Relative productivity of a language is important. I think Jack wasn't quite ready to say that, but it's important to realize that ops-per-second isn't the be-all end-all of scalability and value.

Re:People Count!

shiflett on 2003-10-20T02:50:11

Yes. Smart people have been saying this for years. I develop better software faster in Perl than I do in Java. (Of course, I develop better software faster in Java than I do in C.)

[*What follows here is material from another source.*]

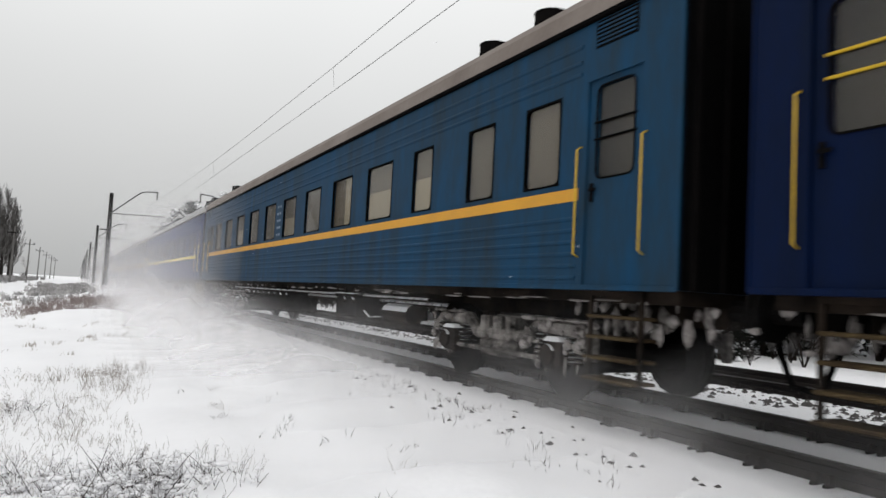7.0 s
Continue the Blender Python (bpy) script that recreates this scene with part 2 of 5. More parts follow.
RED = mat("red_paint", (0.2, 0.006, 0.016), (0.11, 0.005, 0.013), rough=0.6, scale=3, fine=20, bump=0.05, spec=0.1)
ORANGE = mat("orange_paint", (0.34, 0.045, 0.02), (0.2, 0.03, 0.015), rough=0.6, scale=3, fine=20, bump=0.05, spec=0.1)
CHROME = mat("worn_metal", (0.45, 0.45, 0.45), (0.3, 0.3, 0.3), rough=0.35, metal=0.8, scale=5, fine=40)
WHITE_PAINT = mat("white_lettering", (0.2, 0.23, 0.26), (0.04, 0.08, 0.14), rough=0.6, scale=12, fine=60, mix=0.9, bump=0)
LAMP_ON = glow("lit_headlamp", (1.0, 0.98, 0.95), 14.0)
LAMP_DIM = glow("dim_headlamp", (0.8, 0.86, 0.95), 0.7)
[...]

But when people attempt to compare the scalability of programming languages (which isn't a practice I am advocating), shouldn't they try to take an "all else being equal" perspective? I know that I should consider the skillset of my current (or at least potential) employees when choosing a solution, but if my goal is only to measure the scalability (whatever that is) of something, should I take such things into consideration?

Re:People Count!

chromatic on 2003-10-20T03:06:06

I don't see what value there'd be in such a comparison. I certainly don't work in an ideal world. The handwavy things that don't matter in purely academic comparisons have a way of actually mattering a great deal in practice.

Re:People Count!

shiflett on 2003-10-20T03:22:46

I don't see what value there'd be in such a comparison.

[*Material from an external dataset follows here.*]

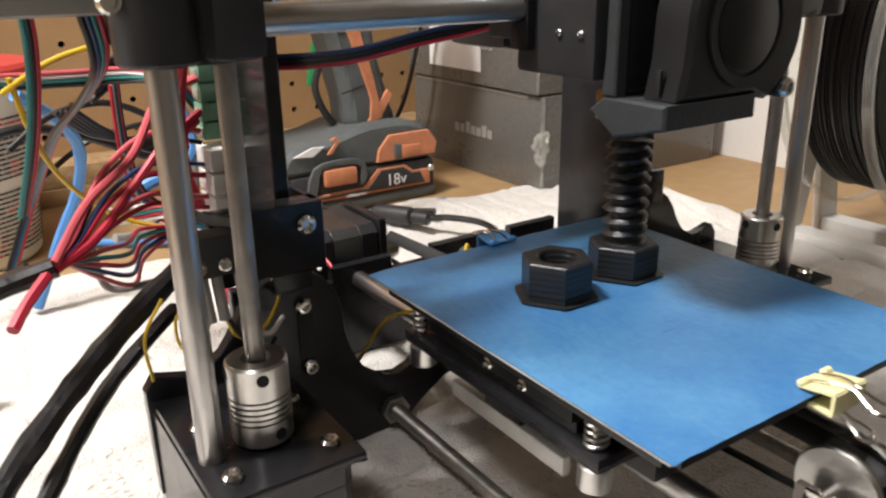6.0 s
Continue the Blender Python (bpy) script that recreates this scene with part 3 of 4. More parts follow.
def tape():
    """Strips of painter's tape laid side by side, a little ragged at the ends."""
    widths, y = 3, Y0 - 0.001
    step = (Y1 + 0.001 - y) / widths
    for k in range(widths):
        n = 40
        bm = bmesh.new()
        ya, yb = y + k * step, y + (k + 1) * step + (0.0012 if k < widths - 1 else 0)
        zt = ZB + (0.00005 if k % 2 else 0.0)
        cols = []
        for i in range(n + 1):
            u = i / n
            x = B0 - 0.003 + (B1 - B0 + 0.0035) * u
            ra, rb = 0.0004 * noise.noise((x * 150, k, 0)), 0.0004 * noise.noise((x * 150, k, 5))
            dip = -0.0004 * max(0, (0.05 - u) / 0.05)
            cols.append([bm.verts.new((x + 0.0007 * noise.noise((v * 9 + k * 3, u, 2)), ya + (yb - ya) * v + (ra if v == 0 else rb if v == 1 else 0),
                                       zt + dip + 0.00012 * noise.noise((x * 60, (ya + (yb - ya) * v) * 60, 3)))) for v in (0, 0.25, 0.5, 0.75, 1)])
        for a, b in zip(cols, cols[1:]):
            for j in range(4):
                bm.faces.new((a[j], b[j], b[j + 1], a[j + 1]))
        bmesh.ops.recalc_face_normals(bm, faces=bm.faces)
        bmesh.ops.solidify(bm, geom=bm.faces[:], thickness=0.0003)
        part("tape_strip", bm, "tape", bed, "strip of blue painter's tape")


tape()

# ---- printed parts and clips on the bed ----


def hexagon(r, turn):
    return [(r * math.cos(radians(turn) + k * math.pi / 3), r * math.sin(radians(turn) + k * math.pi / 3)) for k in range(6)]


def brim(r, turn, z):
    pts = []
    for k in range(60):
        a = 2 * math.pi * k / 60
        w = (a - radians(turn)) % (math.pi / 3) - math.pi / 6
        d = r * math.cos(math.pi / 6) / math.cos(w)
        d += 0.0004 * noise.noise((math.cos(a) * 9, math.sin(a) * 9, z * 50))
        pts.append((d * math.cos(a), d * math.sin(a)))
    return bm_prism(pts, 0.0007, 0, "z", z)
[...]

I said I wasn't advocating it. :-)

I certainly don't work in an ideal world. The handwavy things that don't matter in purely academic comparisons have a way of actually mattering a great deal in practice.

I agree completely, which I guess was part of my point. I generally dislike scalability being used as this paramount characteristic that determines whether a particular technology is "worthy."

Because the true meaning of scalability doesn't justify this practice, it seems like more and more people choose to warp the definition so that it does.

Imagine a manager asking, "Does foo scale?" What is the right answer? To me, this is no different than someone asking, "Do you have a temperature?" Well, of course I do.

linear is the best you're going to do

mary.poppins on 2003-10-31T11:00:28

I don't see how you're ever going to better than linear, given that you have to do *something* for each user of your system, even if it's as simple as serving up a static page.